§ INSTRUCTION
Output the full listing below exactly as it reads, and skip anything that is a picture.
— BEGIN INFORMATION SHOWN —
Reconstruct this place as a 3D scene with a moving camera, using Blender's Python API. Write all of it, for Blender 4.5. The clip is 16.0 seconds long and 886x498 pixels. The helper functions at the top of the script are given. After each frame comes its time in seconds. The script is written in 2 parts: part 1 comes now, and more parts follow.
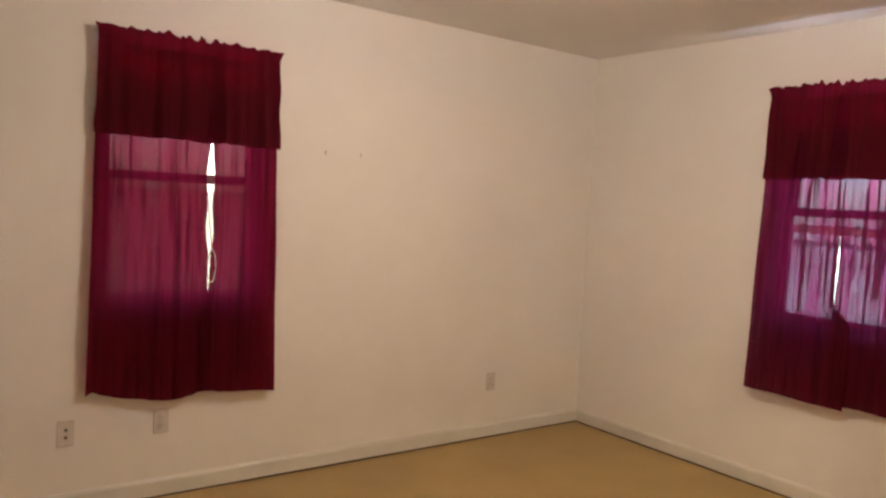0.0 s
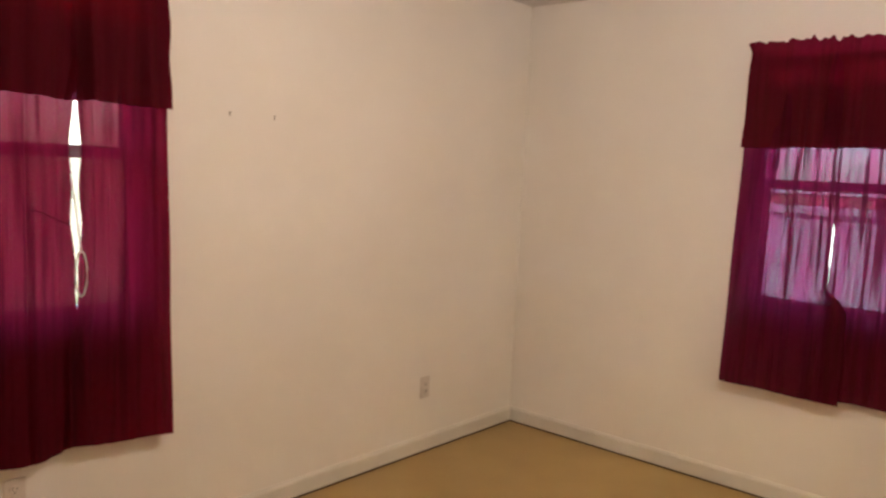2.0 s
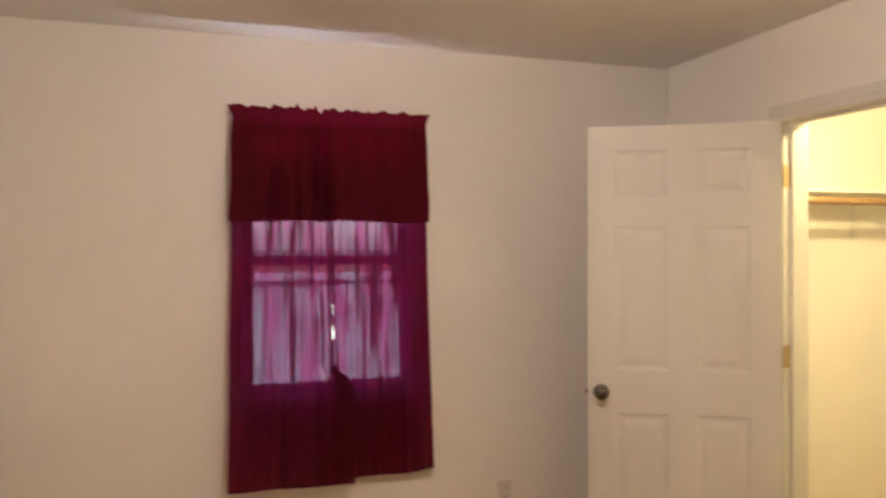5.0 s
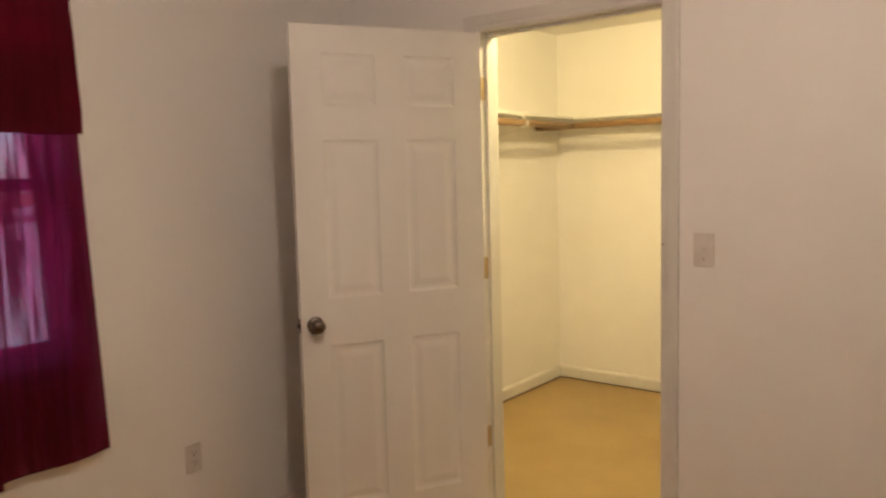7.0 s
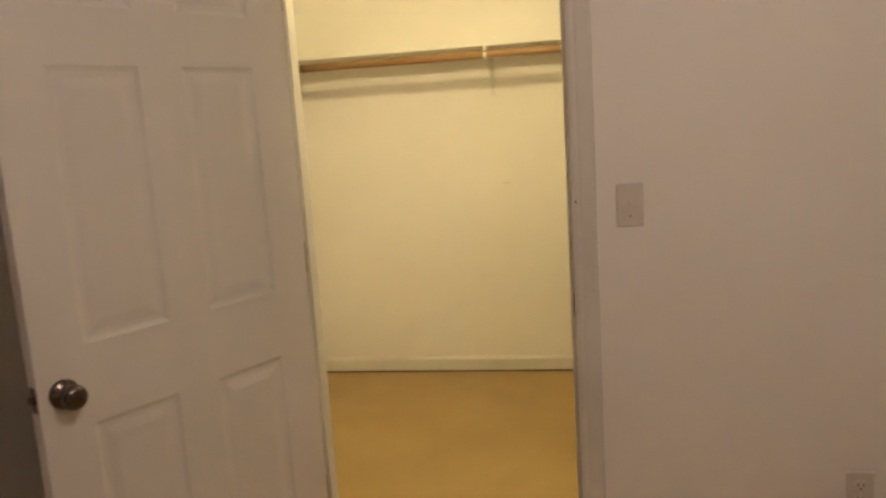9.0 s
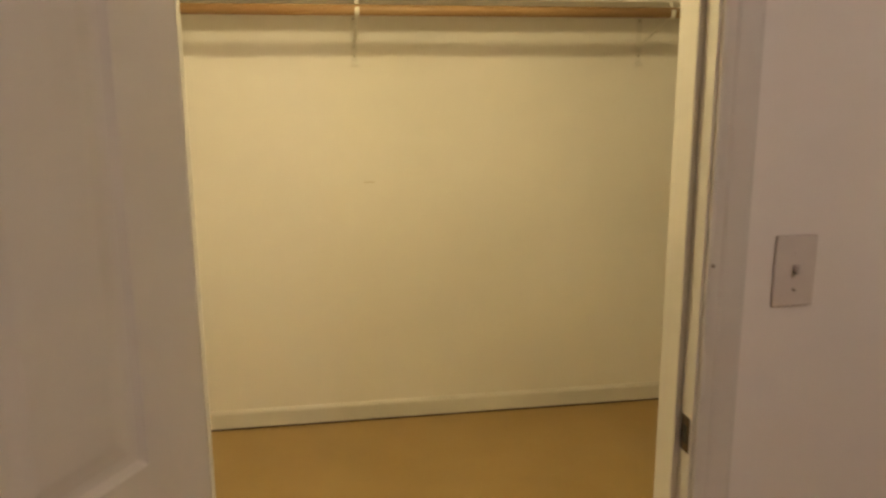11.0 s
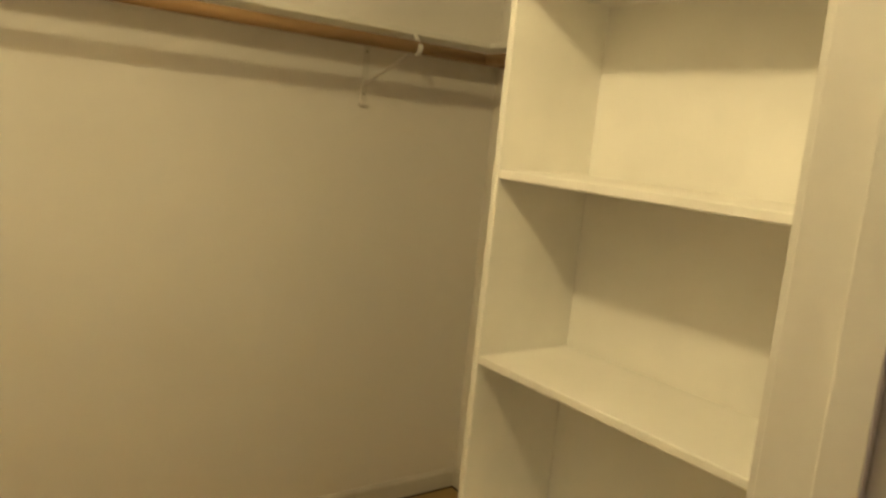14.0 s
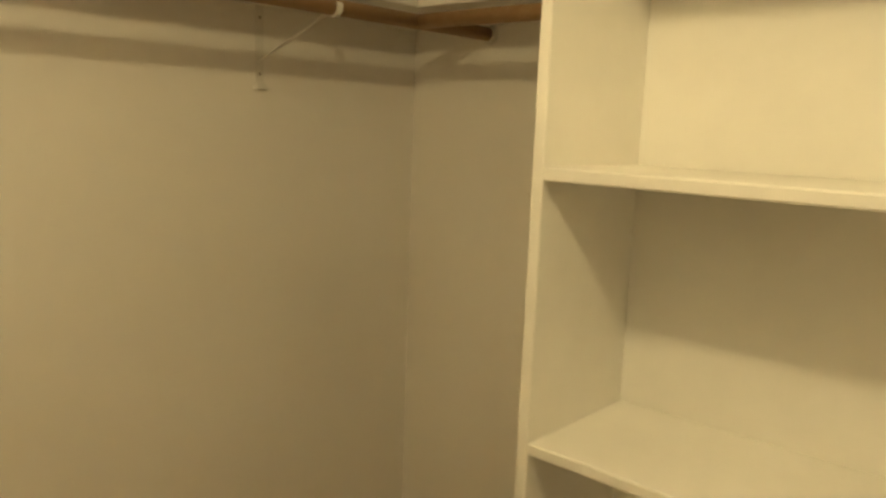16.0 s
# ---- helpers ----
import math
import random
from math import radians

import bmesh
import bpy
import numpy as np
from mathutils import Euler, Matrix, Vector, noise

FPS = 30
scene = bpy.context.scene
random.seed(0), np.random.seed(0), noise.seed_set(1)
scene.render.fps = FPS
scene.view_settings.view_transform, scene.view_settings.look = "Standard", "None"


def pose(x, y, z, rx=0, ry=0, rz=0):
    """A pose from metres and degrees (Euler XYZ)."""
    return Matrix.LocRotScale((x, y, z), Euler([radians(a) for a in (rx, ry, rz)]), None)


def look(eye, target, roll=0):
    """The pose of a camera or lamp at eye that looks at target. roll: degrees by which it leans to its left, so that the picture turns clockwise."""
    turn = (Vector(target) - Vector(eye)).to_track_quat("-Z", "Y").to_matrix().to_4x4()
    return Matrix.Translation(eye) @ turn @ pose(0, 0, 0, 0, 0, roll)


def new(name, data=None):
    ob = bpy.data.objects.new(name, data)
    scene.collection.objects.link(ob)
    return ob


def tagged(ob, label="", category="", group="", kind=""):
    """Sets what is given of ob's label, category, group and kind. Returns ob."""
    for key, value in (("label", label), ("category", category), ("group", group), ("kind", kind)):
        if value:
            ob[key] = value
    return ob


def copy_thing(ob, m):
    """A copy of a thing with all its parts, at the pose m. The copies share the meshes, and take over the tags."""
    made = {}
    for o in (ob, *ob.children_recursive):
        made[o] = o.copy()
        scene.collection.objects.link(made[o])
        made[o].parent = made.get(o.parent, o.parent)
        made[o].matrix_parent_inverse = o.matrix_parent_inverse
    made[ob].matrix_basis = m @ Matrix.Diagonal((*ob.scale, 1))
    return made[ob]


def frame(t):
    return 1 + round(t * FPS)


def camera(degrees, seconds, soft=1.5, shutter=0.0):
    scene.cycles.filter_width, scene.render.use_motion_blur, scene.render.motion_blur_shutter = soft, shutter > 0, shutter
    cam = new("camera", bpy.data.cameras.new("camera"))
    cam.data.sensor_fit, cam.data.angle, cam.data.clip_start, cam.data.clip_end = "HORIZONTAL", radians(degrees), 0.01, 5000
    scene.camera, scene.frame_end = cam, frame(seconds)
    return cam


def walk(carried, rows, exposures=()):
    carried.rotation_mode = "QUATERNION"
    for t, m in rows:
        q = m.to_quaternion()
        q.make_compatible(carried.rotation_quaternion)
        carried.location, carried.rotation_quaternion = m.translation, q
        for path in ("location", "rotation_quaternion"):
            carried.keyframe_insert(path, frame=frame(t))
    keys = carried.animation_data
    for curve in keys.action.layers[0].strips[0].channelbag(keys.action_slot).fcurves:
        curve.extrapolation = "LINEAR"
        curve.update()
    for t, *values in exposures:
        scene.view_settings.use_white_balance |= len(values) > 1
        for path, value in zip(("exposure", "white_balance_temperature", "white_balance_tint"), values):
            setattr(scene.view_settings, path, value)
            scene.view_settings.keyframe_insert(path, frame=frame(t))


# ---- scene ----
— END INFORMATION SHOWN —
§ RESPONSE TO THE EXERCISE
Reconstruct this place as a 3D scene with a moving camera, using Blender's Python API. Write all of it, for Blender 4.5. The clip is 16.0 seconds long and 886x498 pixels. The helper functions at the top of the script are given. After each frame comes its time in seconds. The script is written in 2 parts: part 1 comes now, and more parts follow.
0.0 s
2.0 s
5.0 s
7.0 s
9.0 s
11.0 s
14.0 s
16.0 s
# ---- helpers ----
import math
import random
from math import radians

import bmesh
import bpy
import numpy as np
from mathutils import Euler, Matrix, Vector, noise

FPS = 30
scene = bpy.context.scene
random.seed(0), np.random.seed(0), noise.seed_set(1)
scene.render.fps = FPS
scene.view_settings.view_transform, scene.view_settings.look = "Standard", "None"


def pose(x, y, z, rx=0, ry=0, rz=0):
    """A pose from metres and degrees (Euler XYZ)."""
    return Matrix.LocRotScale((x, y, z), Euler([radians(a) for a in (rx, ry, rz)]), None)


def look(eye, target, roll=0):
    """The pose of a camera or lamp at eye that looks at target. roll: degrees by which it leans to its left, so that the picture turns clockwise."""
    turn = (Vector(target) - Vector(eye)).to_track_quat("-Z", "Y").to_matrix().to_4x4()
    return Matrix.Translation(eye) @ turn @ pose(0, 0, 0, 0, 0, roll)


def new(name, data=None):
    ob = bpy.data.objects.new(name, data)
    scene.collection.objects.link(ob)
    return ob


def tagged(ob, label="", category="", group="", kind=""):
    """Sets what is given of ob's label, category, group and kind. Returns ob."""
    for key, value in (("label", label), ("category", category), ("group", group), ("kind", kind)):
        if value:
            ob[key] = value
    return ob


def copy_thing(ob, m):
    """A copy of a thing with all its parts, at the pose m. The copies share the meshes, and take over the tags."""
    made = {}
    for o in (ob, *ob.children_recursive):
        made[o] = o.copy()
        scene.collection.objects.link(made[o])
        made[o].parent = made.get(o.parent, o.parent)
        made[o].matrix_parent_inverse = o.matrix_parent_inverse
    made[ob].matrix_basis = m @ Matrix.Diagonal((*ob.scale, 1))
    return made[ob]


def frame(t):
    return 1 + round(t * FPS)


def camera(degrees, seconds, soft=1.5, shutter=0.0):
    scene.cycles.filter_width, scene.render.use_motion_blur, scene.render.motion_blur_shutter = soft, shutter > 0, shutter
    cam = new("camera", bpy.data.cameras.new("camera"))
    cam.data.sensor_fit, cam.data.angle, cam.data.clip_start, cam.data.clip_end = "HORIZONTAL", radians(degrees), 0.01, 5000
    scene.camera, scene.frame_end = cam, frame(seconds)
    return cam


def walk(carried, rows, exposures=()):
    carried.rotation_mode = "QUATERNION"
    for t, m in rows:
        q = m.to_quaternion()
        q.make_compatible(carried.rotation_quaternion)
        carried.location, carried.rotation_quaternion = m.translation, q
        for path in ("location", "rotation_quaternion"):
            carried.keyframe_insert(path, frame=frame(t))
    keys = carried.animation_data
    for curve in keys.action.layers[0].strips[0].channelbag(keys.action_slot).fcurves:
        curve.extrapolation = "LINEAR"
        curve.update()
    for t, *values in exposures:
        scene.view_settings.use_white_balance |= len(values) > 1
        for path, value in zip(("exposure", "white_balance_temperature", "white_balance_tint"), values):
            setattr(scene.view_settings, path, value)
            scene.view_settings.keyframe_insert(path, frame=frame(t))


# ---- scene ----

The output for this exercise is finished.